Die Dohnal, das ist Johanna Dohnal, kurz vor dem zweiten Weltkrieg in ärmliche Verhält­nisse hinein­ge­boren, Tochter einer »ledigen« Mutter, wie man damals sagte. Derf­linger hat ein paar Kind­heits­fotos gefunden, die sie geschickt in den Bogen der poli­ti­schen Erzählung einbaut. 1971 wurde die Frau­en­po­li­ti­kerin Öster­reichs Vorsit­zende der SPÖ-Frauen, kam 1979 unter Bruno Kreisky als Staats­se­kre­tärin in die Bundes­re­gie­rung und entkam nur dadurch den schlecht bezahlten, prole­ta­ri­schen Gele­gen­heits­jobs. Franz Vranitzky gab ihr 1990 den Posten als erste Frau­en­mi­nis­terin Öster­reichs. Dann kam Mitte der Neun­zi­ger­jahre die konser­va­tive Wende der Regierung, und Dohnal wurde zusammen mit anderen Ministern (wie dem im Film zu Wort kommenden Finanz­mi­nister Ferdinand Lacina) rasch abge­wi­ckelt. Das war das Ende ihrer poli­ti­schen Einfluss­nahme, für die Frau­en­frage engagiert blieb sie dennoch bis zu ihrem Tod 2010.

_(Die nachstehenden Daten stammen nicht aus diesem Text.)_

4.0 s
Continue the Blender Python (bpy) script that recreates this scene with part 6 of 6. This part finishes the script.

Derf­lin­gers Film, 2020 mit dem Großen Diagonale-Preis für den besten Doku­men­tar­film ausge­zeichnet, sollte im Zusam­men­hang mit anderen Poli­ti­ke­rin­nen­por­traits betrachtet werden, da er keines­wegs eine allein öster­rei­chi­sche Perspek­tive zeigt, vielmehr den poli­ti­schen Zeitgeist einer ganzen Epoche. Erwähnt sei hier Torsten Körners Doku­men­tar­film Die Unbeug­samen, der Ende August in die Kinos kommt und der ebenfalls die (partei-)poli­ti­sche Ebene der Frau­en­be­we­gung in den Blick nimmt. Während Die Unbeug­samen jedoch eine ganze Gruppe von Frauen der Bonner Republik präsen­tiert, wie Christa Nickels, Rita Süssmuth oder Herta Däubler-Gmelin, hebt Derf­linger hervor, dass Johanna Dohnal eine singuläre Pionierin war, die sich mit Vehemenz gegen das Patri­ar­chat durch­zu­setzen wusste. Als Einzel­kämp­ferin wirkt sie ikonisch.

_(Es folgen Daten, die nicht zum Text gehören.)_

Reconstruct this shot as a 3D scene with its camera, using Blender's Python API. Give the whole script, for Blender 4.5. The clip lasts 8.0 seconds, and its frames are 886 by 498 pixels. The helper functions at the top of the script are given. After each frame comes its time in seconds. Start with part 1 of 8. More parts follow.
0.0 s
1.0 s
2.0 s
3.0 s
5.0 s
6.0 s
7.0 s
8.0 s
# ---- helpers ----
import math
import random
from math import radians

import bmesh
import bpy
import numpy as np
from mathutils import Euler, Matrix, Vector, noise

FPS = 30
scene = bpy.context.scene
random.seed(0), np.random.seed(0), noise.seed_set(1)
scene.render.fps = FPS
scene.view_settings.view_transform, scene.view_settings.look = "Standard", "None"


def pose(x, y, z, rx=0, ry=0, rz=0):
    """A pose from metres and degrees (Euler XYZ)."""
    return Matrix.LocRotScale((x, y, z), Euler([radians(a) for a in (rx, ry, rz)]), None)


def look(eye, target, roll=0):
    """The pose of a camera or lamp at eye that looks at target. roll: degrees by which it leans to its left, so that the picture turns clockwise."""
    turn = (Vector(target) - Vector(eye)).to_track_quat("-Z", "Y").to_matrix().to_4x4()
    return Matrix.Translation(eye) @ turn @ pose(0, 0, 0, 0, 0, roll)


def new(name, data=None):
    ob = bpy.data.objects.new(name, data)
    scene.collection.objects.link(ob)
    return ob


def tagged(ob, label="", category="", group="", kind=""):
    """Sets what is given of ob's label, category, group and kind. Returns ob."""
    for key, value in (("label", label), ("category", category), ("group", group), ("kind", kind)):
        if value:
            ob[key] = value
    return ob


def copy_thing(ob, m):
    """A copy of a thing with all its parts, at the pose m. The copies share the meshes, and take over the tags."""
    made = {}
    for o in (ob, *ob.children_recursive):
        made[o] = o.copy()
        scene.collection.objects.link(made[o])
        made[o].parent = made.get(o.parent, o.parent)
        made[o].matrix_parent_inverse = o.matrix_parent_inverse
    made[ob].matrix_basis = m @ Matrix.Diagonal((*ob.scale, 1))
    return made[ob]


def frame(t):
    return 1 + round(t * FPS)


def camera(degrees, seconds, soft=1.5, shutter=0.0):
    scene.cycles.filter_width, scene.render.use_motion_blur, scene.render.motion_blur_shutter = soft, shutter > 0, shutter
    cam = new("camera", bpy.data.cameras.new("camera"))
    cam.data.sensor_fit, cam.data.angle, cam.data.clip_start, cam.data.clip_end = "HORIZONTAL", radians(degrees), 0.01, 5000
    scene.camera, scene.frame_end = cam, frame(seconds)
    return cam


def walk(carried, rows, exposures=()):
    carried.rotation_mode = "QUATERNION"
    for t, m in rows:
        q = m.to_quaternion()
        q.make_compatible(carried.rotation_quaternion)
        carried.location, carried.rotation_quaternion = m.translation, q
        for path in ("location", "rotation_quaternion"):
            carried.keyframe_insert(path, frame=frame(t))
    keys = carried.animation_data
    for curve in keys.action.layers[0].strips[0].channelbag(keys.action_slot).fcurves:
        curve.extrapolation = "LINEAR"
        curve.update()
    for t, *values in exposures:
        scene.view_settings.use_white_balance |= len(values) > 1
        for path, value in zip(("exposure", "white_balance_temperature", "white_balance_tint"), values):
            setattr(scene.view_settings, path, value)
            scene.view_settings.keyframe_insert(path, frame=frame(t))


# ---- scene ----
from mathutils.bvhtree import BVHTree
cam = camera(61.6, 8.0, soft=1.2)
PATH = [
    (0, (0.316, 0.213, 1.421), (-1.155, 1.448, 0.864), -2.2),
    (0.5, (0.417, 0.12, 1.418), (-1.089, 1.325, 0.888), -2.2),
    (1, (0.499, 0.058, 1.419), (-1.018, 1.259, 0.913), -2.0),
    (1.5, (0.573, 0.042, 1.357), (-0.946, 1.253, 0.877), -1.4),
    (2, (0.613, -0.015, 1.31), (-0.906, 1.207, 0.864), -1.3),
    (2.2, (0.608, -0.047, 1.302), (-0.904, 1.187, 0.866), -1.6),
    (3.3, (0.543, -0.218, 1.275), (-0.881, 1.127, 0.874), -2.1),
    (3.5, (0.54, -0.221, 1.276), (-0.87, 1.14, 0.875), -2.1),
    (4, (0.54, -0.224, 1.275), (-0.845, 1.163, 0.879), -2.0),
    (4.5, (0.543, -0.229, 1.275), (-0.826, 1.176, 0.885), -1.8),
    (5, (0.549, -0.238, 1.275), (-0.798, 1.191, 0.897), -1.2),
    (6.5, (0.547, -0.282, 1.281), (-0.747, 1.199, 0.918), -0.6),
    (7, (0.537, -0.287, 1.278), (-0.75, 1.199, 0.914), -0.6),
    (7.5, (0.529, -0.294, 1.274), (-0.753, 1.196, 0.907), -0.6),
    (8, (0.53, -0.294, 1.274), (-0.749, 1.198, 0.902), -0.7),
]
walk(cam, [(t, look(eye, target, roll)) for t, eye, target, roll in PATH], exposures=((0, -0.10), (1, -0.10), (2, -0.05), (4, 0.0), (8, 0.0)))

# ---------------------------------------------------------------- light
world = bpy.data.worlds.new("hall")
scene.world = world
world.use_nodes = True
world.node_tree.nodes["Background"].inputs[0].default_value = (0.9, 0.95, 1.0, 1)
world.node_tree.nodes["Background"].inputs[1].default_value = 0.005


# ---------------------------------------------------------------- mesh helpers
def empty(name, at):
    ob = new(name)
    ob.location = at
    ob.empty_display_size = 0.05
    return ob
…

Immer wieder erfasst einen großes Erstaunen ange­sichts der schier unglaub­li­chen State­ments im »Club 2«, der schon damals kultigen TV-Gesprächs­runde mit der gehobenen und scho­nungslos offenen Diskus­si­ons­kultur in den braunen Club­ses­seln. Oder, nach der Einfüh­rung der Frau­en­quote: Unver­hohlen geben die Politiker zu, sie ohnehin nicht umsetzen zu wollen.

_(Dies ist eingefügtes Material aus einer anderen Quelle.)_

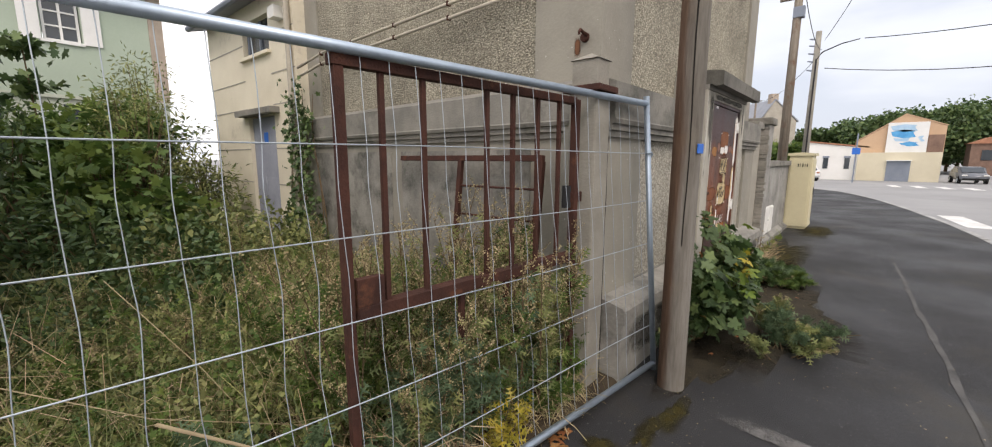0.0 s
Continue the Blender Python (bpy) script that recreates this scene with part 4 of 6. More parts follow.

Die Filme­ma­cherin Sabine Derf­linger nennt das Portrait dieser eminenten öster­rei­chi­schen Frau­en­po­li­ti­kerin im Unter­titel »Frau­en­mi­nis­terin/ Femi­nistin/ Visi­onärin«. Das dritte Schlag­wort ist wohl entschei­dend. Der Film nimmt aus der Retro­spek­tive auch die Zukunft der Frauen in den Blick – ganz nebenbei wird die konti­nu­ier­liche Stetig­keit deutlich, mit der die Frauen seit Jahr­zehnten für ihre Rechte eintreten müssen. Lassen sie nach, übernimmt wieder das Patri­ar­chat, so könnte das ernüch­ternde Fazit lauten. »Wir bleiben weiter lästig«: das ist die Drohung der Dohnal – und ein Verspre­chen zugleich.